Again, you’ll have to wait for our April review for our full take on this intriguing, mildly-incestuous horse race. But performance aside, should it occur to you that an Aston Martin might strike some people as being more exclusive, exotic, and prestigious than a Mercedes…well, you thought it first. But what’s a little friendly competition among friends?

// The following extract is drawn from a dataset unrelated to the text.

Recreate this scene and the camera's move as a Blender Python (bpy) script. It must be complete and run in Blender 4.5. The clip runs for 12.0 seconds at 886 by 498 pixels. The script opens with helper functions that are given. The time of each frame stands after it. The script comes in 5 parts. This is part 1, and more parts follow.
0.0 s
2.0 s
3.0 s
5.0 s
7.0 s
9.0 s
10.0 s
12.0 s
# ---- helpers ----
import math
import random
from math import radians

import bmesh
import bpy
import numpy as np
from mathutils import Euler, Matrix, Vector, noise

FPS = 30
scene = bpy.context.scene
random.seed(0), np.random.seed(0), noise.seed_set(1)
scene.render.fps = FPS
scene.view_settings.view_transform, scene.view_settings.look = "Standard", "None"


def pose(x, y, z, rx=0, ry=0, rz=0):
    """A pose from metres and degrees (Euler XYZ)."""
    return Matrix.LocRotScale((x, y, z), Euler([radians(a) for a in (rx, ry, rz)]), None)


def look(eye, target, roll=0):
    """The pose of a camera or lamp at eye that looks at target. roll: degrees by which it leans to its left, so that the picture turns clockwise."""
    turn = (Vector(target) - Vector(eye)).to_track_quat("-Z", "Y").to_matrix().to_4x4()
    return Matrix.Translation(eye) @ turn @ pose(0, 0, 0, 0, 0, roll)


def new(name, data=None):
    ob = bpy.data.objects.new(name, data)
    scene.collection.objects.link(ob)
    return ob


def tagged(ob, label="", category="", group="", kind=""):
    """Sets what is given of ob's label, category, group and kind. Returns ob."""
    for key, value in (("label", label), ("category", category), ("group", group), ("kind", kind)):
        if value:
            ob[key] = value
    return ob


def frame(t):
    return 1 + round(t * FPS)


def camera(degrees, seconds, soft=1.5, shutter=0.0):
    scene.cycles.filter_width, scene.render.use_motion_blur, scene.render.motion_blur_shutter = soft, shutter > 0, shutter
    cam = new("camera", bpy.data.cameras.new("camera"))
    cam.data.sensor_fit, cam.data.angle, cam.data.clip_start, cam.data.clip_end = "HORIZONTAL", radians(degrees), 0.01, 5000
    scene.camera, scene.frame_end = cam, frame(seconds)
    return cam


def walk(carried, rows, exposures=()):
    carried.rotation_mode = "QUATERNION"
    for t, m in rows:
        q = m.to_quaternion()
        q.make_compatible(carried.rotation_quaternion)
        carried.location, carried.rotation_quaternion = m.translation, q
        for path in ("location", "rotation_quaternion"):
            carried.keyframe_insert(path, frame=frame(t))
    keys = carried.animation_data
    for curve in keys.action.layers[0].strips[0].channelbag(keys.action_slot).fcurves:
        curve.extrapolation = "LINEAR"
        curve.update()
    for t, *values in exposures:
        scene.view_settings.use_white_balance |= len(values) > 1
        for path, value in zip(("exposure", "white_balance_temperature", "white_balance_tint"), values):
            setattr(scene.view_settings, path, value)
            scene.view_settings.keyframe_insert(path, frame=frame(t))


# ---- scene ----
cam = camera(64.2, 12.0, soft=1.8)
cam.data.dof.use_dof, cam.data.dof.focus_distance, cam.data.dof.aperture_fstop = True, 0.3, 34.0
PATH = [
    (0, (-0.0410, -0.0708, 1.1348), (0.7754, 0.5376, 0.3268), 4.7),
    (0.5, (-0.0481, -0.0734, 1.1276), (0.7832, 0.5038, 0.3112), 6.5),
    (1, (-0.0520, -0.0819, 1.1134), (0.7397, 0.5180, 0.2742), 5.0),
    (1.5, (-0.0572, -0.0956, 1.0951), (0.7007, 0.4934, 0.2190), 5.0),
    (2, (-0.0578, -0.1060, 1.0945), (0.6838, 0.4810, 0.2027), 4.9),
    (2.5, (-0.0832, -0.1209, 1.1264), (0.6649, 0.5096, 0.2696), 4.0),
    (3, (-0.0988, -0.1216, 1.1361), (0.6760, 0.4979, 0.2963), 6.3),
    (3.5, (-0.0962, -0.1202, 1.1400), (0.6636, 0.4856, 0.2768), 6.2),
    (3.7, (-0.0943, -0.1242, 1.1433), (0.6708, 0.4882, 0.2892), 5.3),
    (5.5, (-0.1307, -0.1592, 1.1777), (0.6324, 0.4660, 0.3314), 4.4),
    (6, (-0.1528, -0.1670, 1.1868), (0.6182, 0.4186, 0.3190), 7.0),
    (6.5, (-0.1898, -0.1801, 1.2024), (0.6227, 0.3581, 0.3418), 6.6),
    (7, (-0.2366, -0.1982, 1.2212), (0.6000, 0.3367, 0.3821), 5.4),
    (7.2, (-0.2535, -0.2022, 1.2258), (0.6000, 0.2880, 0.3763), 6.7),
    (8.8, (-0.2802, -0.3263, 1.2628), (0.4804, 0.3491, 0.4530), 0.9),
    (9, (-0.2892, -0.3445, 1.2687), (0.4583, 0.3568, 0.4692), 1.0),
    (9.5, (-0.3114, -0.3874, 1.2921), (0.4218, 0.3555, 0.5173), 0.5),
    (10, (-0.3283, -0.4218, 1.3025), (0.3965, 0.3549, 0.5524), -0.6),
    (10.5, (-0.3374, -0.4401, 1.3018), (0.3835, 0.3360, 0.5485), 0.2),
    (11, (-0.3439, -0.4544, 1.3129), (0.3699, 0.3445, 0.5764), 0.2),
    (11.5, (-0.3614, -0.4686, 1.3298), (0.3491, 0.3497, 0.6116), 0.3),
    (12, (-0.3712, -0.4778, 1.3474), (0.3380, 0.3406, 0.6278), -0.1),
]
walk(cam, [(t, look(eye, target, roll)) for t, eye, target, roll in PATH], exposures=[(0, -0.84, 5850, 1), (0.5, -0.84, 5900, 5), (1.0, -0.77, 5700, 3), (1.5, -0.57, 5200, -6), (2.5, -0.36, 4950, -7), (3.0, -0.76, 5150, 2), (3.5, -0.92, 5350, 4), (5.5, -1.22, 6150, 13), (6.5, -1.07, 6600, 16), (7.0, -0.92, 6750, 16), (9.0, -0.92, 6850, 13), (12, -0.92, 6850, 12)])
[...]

Discussing the “whys” of the engine-sharing partnership, Palmer says, “We happen to believe it’s the greatest V8 in the world today.” He acknowledges that Mercedes isn’t known for playing well with others—including its notorious, culture-clashing merger during the Daimler-Chrysler days, the so-called “partnership of equals” that turned out to be anything but. Yet Palmer has referred to Mercedes as Aston’s big brother (awww), and he puts his company’s Lilliputian scale into perspective thusly: Mercedes-Benz sold 2.3 million cars around the world last year, its seventh consecutive year of record sales. Aston sold 5,100 cars, and dreams of expanding annual production to 12,000 at most, including the critical DBX SUV that will emerge from a new factory in Wales. Daimler needn’t view Aston as a competitor, Palmer says, but rather a prestigious partner whose reputation burnishes Mercedes’s own.
Palmer says that Mercedes has no intention of micromanaging or increasing its Aston stake, underlining recent remarks by Dieter Zetsche; the mustachioed Daimler chief says he can’t imagine Mercedes doing any better job of running Aston than its own management is already doing. Aston’s “Second Century” recovery and expansion plan is already paying off handsomely, with record profitability and revenues that reached a high of $1.2 billion last year. Like a loanshark or bookie, Mercedes is assured of its vigorish, or “vig,” from Aston. In this case, that means a piece of the pie and that suddenly-healthy, 10-percent net profit margin. Palmer says that, even if a few customers inevitably choose a Vantage instead of the AMG GT, both companies share in the spoils.
“Ultimately, Mercedes gets a cut of every sale,” he says.